§ **What to work on**: Your task is to repeat all of the material exactly.

§ **Dataset extract**:
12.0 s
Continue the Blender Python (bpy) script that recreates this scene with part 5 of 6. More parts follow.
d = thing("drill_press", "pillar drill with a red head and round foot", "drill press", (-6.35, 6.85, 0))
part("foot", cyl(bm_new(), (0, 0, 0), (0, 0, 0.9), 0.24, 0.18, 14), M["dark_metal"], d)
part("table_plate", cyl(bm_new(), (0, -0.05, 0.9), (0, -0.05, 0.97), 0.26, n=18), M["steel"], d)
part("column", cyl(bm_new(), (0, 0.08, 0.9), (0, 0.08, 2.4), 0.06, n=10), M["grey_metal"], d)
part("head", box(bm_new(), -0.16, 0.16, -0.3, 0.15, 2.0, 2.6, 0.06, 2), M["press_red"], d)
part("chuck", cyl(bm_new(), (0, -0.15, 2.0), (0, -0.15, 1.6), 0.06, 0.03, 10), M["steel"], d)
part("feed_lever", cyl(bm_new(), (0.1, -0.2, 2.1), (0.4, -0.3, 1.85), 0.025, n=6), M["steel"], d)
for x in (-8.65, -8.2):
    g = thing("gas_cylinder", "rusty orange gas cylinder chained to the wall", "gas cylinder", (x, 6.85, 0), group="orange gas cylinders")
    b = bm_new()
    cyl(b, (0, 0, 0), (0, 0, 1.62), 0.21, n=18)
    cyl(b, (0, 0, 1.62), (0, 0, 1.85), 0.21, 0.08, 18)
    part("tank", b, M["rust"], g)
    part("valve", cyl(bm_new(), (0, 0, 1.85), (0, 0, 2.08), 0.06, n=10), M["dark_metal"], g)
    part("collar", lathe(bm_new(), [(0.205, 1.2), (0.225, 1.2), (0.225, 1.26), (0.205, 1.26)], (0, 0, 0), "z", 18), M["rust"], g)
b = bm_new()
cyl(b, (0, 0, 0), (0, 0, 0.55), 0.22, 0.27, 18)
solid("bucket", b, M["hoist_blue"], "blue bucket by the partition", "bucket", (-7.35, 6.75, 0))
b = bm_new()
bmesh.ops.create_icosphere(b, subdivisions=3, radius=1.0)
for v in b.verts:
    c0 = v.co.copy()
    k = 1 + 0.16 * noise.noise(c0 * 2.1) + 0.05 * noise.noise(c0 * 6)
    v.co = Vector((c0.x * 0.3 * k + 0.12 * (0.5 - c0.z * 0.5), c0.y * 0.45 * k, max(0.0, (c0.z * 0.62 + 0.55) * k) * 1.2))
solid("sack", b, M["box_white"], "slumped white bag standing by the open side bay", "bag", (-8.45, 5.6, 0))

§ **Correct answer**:
12.0 s
Continue the Blender Python (bpy) script that recreates this scene with part 5 of 6. More parts follow.
d = thing("drill_press", "pillar drill with a red head and round foot", "drill press", (-6.35, 6.85, 0))
part("foot", cyl(bm_new(), (0, 0, 0), (0, 0, 0.9), 0.24, 0.18, 14), M["dark_metal"], d)
part("table_plate", cyl(bm_new(), (0, -0.05, 0.9), (0, -0.05, 0.97), 0.26, n=18), M["steel"], d)
part("column", cyl(bm_new(), (0, 0.08, 0.9), (0, 0.08, 2.4), 0.06, n=10), M["grey_metal"], d)
part("head", box(bm_new(), -0.16, 0.16, -0.3, 0.15, 2.0, 2.6, 0.06, 2), M["press_red"], d)
part("chuck", cyl(bm_new(), (0, -0.15, 2.0), (0, -0.15, 1.6), 0.06, 0.03, 10), M["steel"], d)
part("feed_lever", cyl(bm_new(), (0.1, -0.2, 2.1), (0.4, -0.3, 1.85), 0.025, n=6), M["steel"], d)
for x in (-8.65, -8.2):
    g = thing("gas_cylinder", "rusty orange gas cylinder chained to the wall", "gas cylinder", (x, 6.85, 0), group="orange gas cylinders")
    b = bm_new()
    cyl(b, (0, 0, 0), (0, 0, 1.62), 0.21, n=18)
    cyl(b, (0, 0, 1.62), (0, 0, 1.85), 0.21, 0.08, 18)
    part("tank", b, M["rust"], g)
    part("valve", cyl(bm_new(), (0, 0, 1.85), (0, 0, 2.08), 0.06, n=10), M["dark_metal"], g)
    part("collar", lathe(bm_new(), [(0.205, 1.2), (0.225, 1.2), (0.225, 1.26), (0.205, 1.26)], (0, 0, 0), "z", 18), M["rust"], g)
b = bm_new()
cyl(b, (0, 0, 0), (0, 0, 0.55), 0.22, 0.27, 18)
solid("bucket", b, M["hoist_blue"], "blue bucket by the partition", "bucket", (-7.35, 6.75, 0))
b = bm_new()
bmesh.ops.create_icosphere(b, subdivisions=3, radius=1.0)
for v in b.verts:
    c0 = v.co.copy()
    k = 1 + 0.16 * noise.noise(c0 * 2.1) + 0.05 * noise.noise(c0 * 6)
    v.co = Vector((c0.x * 0.3 * k + 0.12 * (0.5 - c0.z * 0.5), c0.y * 0.45 * k, max(0.0, (c0.z * 0.62 + 0.55) * k) * 1.2))
solid("sack", b, M["box_white"], "slumped white bag standing by the open side bay", "bag", (-8.45, 5.6, 0))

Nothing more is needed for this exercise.